Due to all of these disparate elements in my personal and film life, I felt a blog was a way to make sense of my own thoughts on criticism and cinema. It seemed like I had so much to say, but no place to start. Finally on a down week at work, I started writing, and writing, and writing some more. I didn't realize at the time that this was the start of a year in which I would write more than a hundred lengthy, time-consuming, and demanding posts. Over the course of the last year, I've learned a lot of about criticism, cinema, and myself, in trying to keep up with this blog, constantly battling my own thoughts over whether it was worth it to devote so much of my time and energy to something as insignificant as a blog. I never thought it would amount to much, and I am more than gratified that others -- including my blogger heroes -- have linked to my site and cited it on their own blogs. It's still kind of surreal that my name is even recognized in the blogging world, but I am more than flattered because of it. One thing I've learned about writing in this medium is that you never know where it will take you.

But what does it meant to "blog", anyway? I have asked this questions many times in several long-winded posted representing my attempt to reflexively inquire into practices of media and culture. But I'm not sure anyone can really answer that. Digital communication has enabled a variety of possibilities in terms of communicating that to say that "blogging" means one thing would be too simple. I readily admit that a great majority of bloggers aren't using this medium productively. But the possibility of productively using blogs, which no one can actually state right now, is the advantage of it. For me, the best blogging is decentralized, scattered, and lacking a certain definition. It's engaging larger critical discourses and commentaries in ways unexpected and expected. It's a larger discourse, not bunch of isolated, self-enclosed commentaries. The fascination with this medium is the level of connection that exists, among people and among ideas. I've come to learn that my place here in the "film blogosphere" is tiny, practically insignificant. But it is exhilirating to be a part of something larger, something that is quickly becoming the embodiment of criticism, commentary, and discourse: setting ideas in motion, contrasting thoughts and perspectives, and in the process yielding new possibilities without quite being in a position to recognize or define those possibilities yet.

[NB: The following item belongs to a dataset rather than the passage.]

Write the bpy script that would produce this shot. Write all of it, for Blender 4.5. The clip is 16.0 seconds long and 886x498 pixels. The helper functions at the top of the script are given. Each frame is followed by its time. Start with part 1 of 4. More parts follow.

As I look ahead to another year of writing for The Cinematic Art, it is my hope that this site continues to develop along with its author. Writing these rambling, sometimes non-sensical posts has already opened doors for me that I could not have even imagined a year ago. In two months, I will present as part of a workshop for the Society of Cinema and Media Studies. The presentation will be about -- surprise! surprise! -- blogging, film criticism, and cinephilia. I would not have been asked to participate in this if I never started The Cinematic Art. And I would not have launched The Cinematic Art were it not for my educational pursuits. It's all weirdly cyclical, but this is just one example of how blogging can be benefical and produce real positive effects for those who try to productively partake in it.

In terms of my own wishes and desires for this blog, I am unfulfilled (as many writers are), but also hopeful for the future. As I look back now on my postings in the last year, I see great change. I cringe when I read a lot of my own writing, a lot of which I'm in such a hurry to our pout onto the screen that it often comes across as muddled and lacking focus. I seem to be developing my ideas better now and focusing much more, but I have a long way to go.

I'm not sure if I have any future in criticism or scholarship, but I am certain that this blog will continue to morph and develop as I trudge along in whatever I'm doing. And as long that others keep providing me the inspiration in their writings to explore my own ideas in writing. Through this constant process of reading and writing can we begin to grasp our own ideas and the plurality of others that exist in the world. That's one of the many things that all this online reading and writing had taught me in the last year. In the next year, I hope to continue that process, and offer some semblance of insight to readers as many others have provided me.

I acknowledge that there are a number of writers in the published fields who try to convince you that blogging is insignificant or inconsequential, but these positions only speak to the utter importance of online writing, or blogging. As individuals entrenched within the institutional practices of established camps and disciplines assert their importance by making such vast and unsupported value claims, blogging will continue to be relevant to folks seeking new ways of engaging existing dialogues and discourses, about cinema or anything else. The point is not to overthrow previous systems of knowledge and understand, but to harness them differently, to juxtapose them in new ways, and to form new relationships. The best bloggers provide hope and incentive for budding writers, critics, and scholars to achieve their voices and perspectives through this new form of one of the most essential human practices: writing.

With that short reflection, I'd like to thank all of you who contribute to the growing body of great film writing on the web. Most especially, I'd like to thank those who have taken the time to read this blog. Have a great new year, everyone, and happy reading and writing!

5 comments:

Matt Zoller Seitz said...

Congratulations on your milestone, Ted. I enjoy reading you and look forward to more insightful pieces in the coming year.

Ted Pigeon said...

Thanks for the kind words, Matt! And you, too, keep up the great writing (and editing) over at your blog. It's one of the most important blogs on the web, I think. Thanks again.

WelcometoLA said...

Ted, add my congrats. You're a very good writer. I really enjoy your site, and look forward to more of your posts, as well.

Ted Pigeon said...

Thanks very much, Larry. It's nice to know that those who have inspired me to start this blog in the first place occasionally read it. Love the new blog, by the way.

Adam Ross said...

Great post, Ted. I have similar thoughts about the world of film blogging, especially since it often feels like a world of its own. I stumbled upon it completely by accident -- I was googling for information on Drive-in theaters and found Sergio Leone and the Infield Fly Rule. It's fun that you actually have to work to find your way through all the blogs and find the ones you like, there's no central home page for all of them.

Good luck in the new year and your presentation on blogging.